赤願は《都市伝説》まで使って母子、そして憩いの場である喫茶店になにか悪評がついたりしていないかと調べるが、そんな予兆はなく。日常を取り戻したことを感じさせるエンディング、だった。

《流言飛語》で、竜族のクランのネットワークを使って、水道管の老朽化による赤い水の噂が流れた程度で事態を収拾、荒川区で同時多発的に起こった事件にはそれぞれのカバーストーリーが用意され、消えていったホームレスはその存在を知られることもなく、日常が再開された。

それでも、と強羅は羽衣に言う。
「その声なき声をお前が聞き、そのために動いたからこそ、全てはうまく行ったんだ」

ハンドアウトの回収も良い感じ。……だが、強羅はいわゆる人造人間キャラクターとして、やっぱりこう、ズレたところを演らないと気がすまないというか。

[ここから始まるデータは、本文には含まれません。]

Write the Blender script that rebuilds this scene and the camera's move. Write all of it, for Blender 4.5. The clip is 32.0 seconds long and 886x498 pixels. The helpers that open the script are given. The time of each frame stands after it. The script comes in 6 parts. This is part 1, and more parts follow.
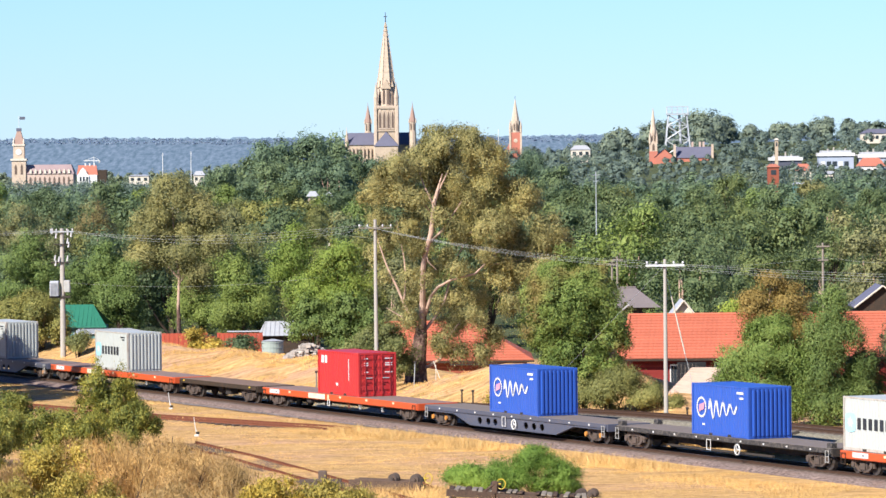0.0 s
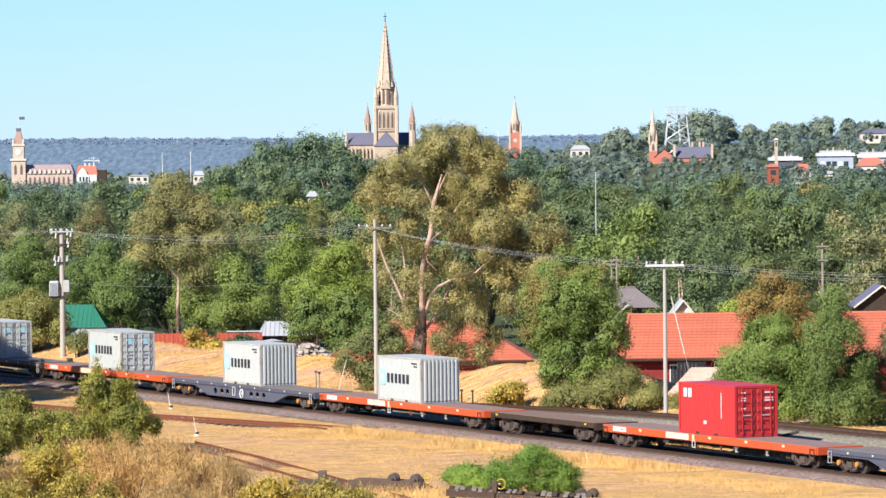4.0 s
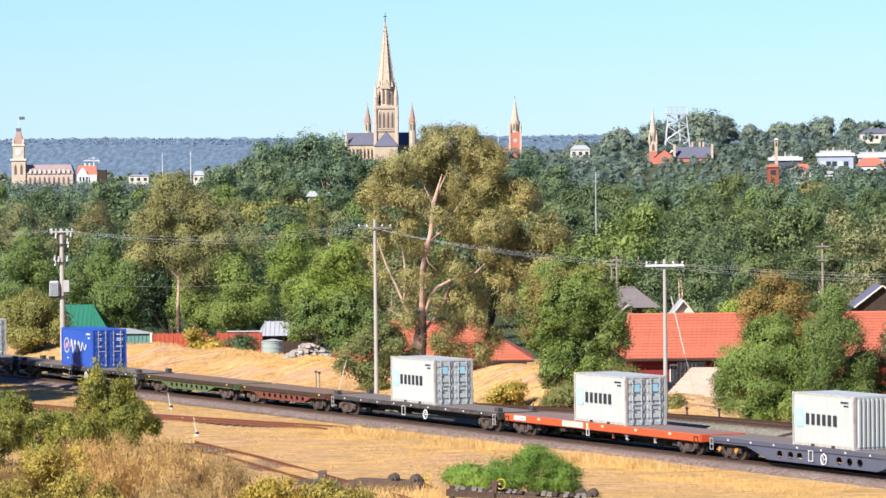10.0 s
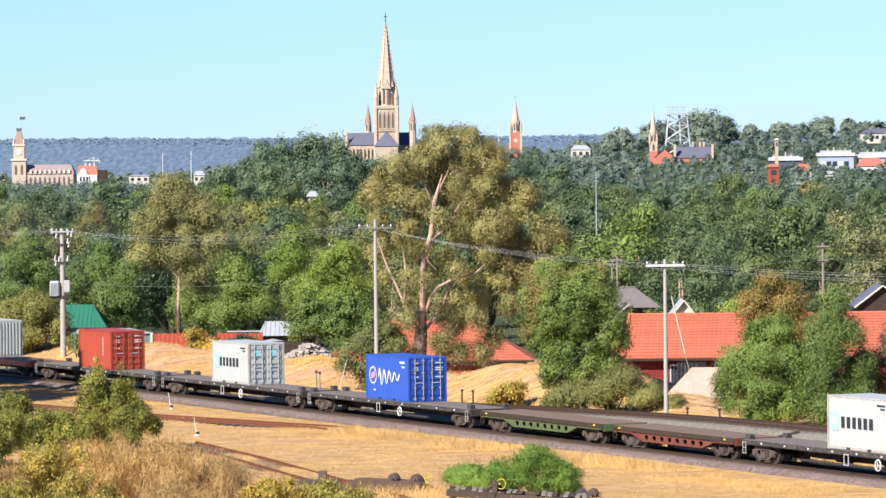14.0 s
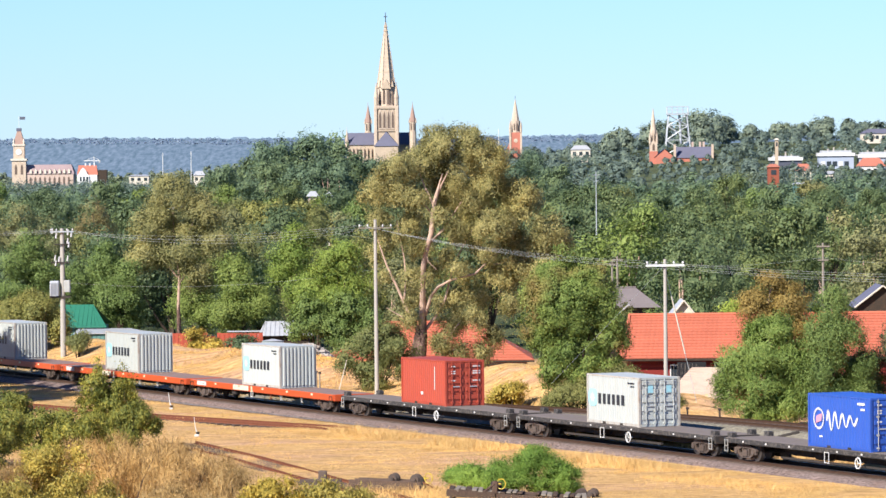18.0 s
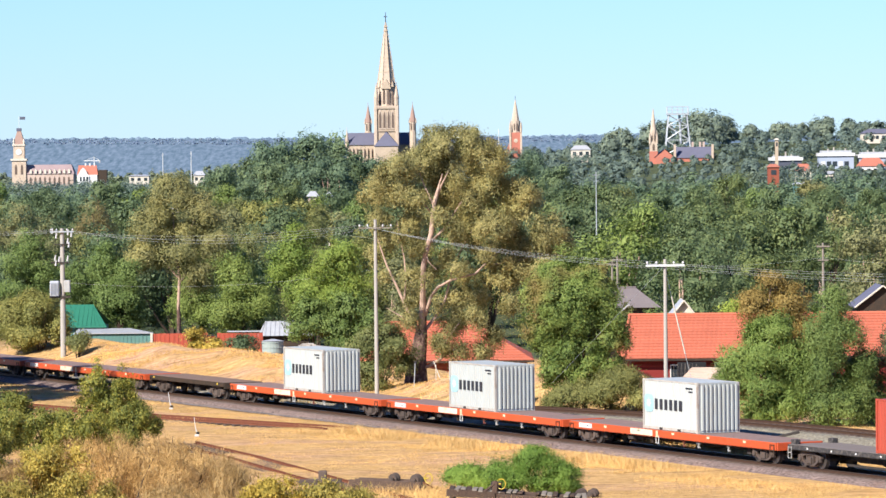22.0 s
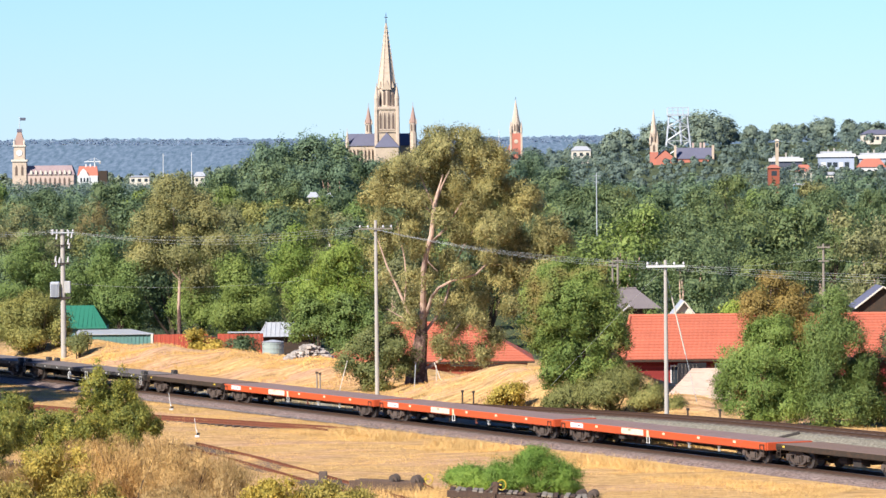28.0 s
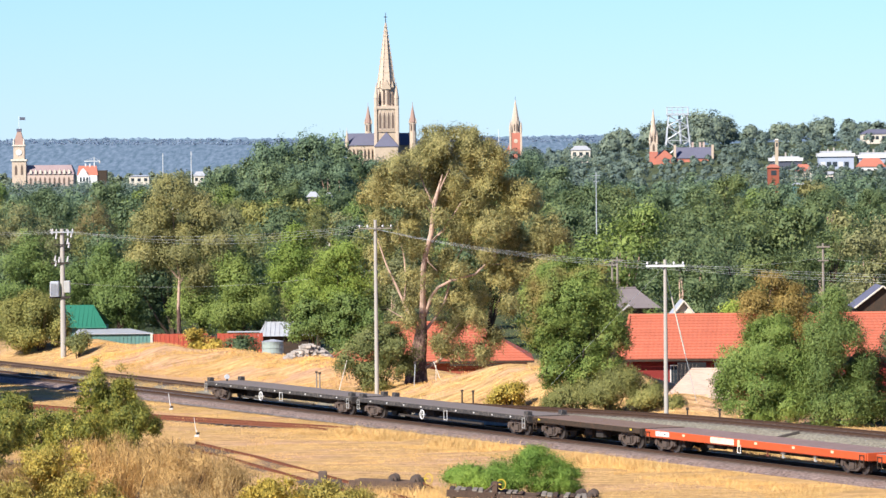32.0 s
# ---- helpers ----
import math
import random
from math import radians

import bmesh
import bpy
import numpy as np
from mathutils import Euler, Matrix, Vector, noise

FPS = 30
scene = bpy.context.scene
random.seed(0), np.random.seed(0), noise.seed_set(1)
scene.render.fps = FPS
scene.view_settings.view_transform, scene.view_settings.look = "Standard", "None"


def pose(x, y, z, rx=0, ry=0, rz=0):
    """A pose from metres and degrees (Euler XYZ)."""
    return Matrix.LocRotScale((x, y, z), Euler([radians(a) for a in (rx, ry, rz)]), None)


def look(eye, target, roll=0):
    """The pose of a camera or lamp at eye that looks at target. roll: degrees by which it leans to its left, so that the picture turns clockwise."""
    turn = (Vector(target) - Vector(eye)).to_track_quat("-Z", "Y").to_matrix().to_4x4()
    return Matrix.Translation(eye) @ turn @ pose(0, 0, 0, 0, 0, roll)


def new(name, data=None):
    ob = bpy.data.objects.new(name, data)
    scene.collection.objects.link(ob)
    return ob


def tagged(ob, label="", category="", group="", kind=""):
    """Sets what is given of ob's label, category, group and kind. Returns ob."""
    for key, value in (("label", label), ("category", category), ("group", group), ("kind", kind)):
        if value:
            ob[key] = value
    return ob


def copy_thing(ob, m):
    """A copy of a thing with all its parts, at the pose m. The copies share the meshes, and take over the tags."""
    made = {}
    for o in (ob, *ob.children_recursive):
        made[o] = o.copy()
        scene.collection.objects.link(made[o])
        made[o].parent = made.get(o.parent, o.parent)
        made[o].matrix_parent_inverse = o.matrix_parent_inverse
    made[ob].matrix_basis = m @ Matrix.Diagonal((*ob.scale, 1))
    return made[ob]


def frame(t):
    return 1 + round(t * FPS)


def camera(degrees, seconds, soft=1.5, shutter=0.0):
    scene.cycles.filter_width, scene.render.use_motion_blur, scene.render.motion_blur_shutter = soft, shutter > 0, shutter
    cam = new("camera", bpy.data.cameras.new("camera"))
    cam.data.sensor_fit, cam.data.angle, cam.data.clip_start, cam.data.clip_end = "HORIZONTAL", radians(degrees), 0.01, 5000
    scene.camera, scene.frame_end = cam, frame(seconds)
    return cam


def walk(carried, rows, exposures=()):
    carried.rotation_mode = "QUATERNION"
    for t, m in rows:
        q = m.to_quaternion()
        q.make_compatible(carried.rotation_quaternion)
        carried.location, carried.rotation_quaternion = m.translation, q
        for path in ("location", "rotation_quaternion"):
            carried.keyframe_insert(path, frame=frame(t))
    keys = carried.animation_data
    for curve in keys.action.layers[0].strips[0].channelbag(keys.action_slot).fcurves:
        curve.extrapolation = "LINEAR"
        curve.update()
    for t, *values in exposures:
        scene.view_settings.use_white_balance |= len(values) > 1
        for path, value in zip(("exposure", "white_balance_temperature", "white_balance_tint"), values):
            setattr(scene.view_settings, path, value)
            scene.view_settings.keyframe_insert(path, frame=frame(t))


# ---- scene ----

強羅「ヴァルハラから報奨も出たので、食事でもどうだ?」
と、ねぎらいついでにデートっぽい展開を予想して舞い上がる羽衣。

強羅「……あそこなんてどうだ」
と指差す先には――ハンバーグショップ。

強羅には彼女の怒りの理由は最後までわからなかった(ちゃんちゃん)

*          *

…ということで、今回はオリジナルシナリオなのでネタバレを気にせずにダイジェスト風味で一気に書かせてもらった。

もうひとつ特筆すべきは、このシナリオ思った以上に短時間に走りきったこと。それでもPC間の交流やそれぞれのハイライト、そして耐久型のボスにも関わらず「1メジャー1ライフ」な感じのブラッドパスのような暴れ方でのデザインなど、実に完成度の高いものになっている。

再登場NPCによる必要情報の圧縮なんかも絡んでいるけどね。
逆にそういう状況をフルに利用してのパッケージングもまた、お見事である。そんな事情だから、ブラッシュアップして公開、とかは難しい類だけどね!

こういう、慣れ親しんだNPCという、情報を圧縮できる資産が溜まってゆくのは良いことだ。

キャンペーンならずとも、継続PCは良いぞ、ということで、ご覧のみなさんも良いセッションを。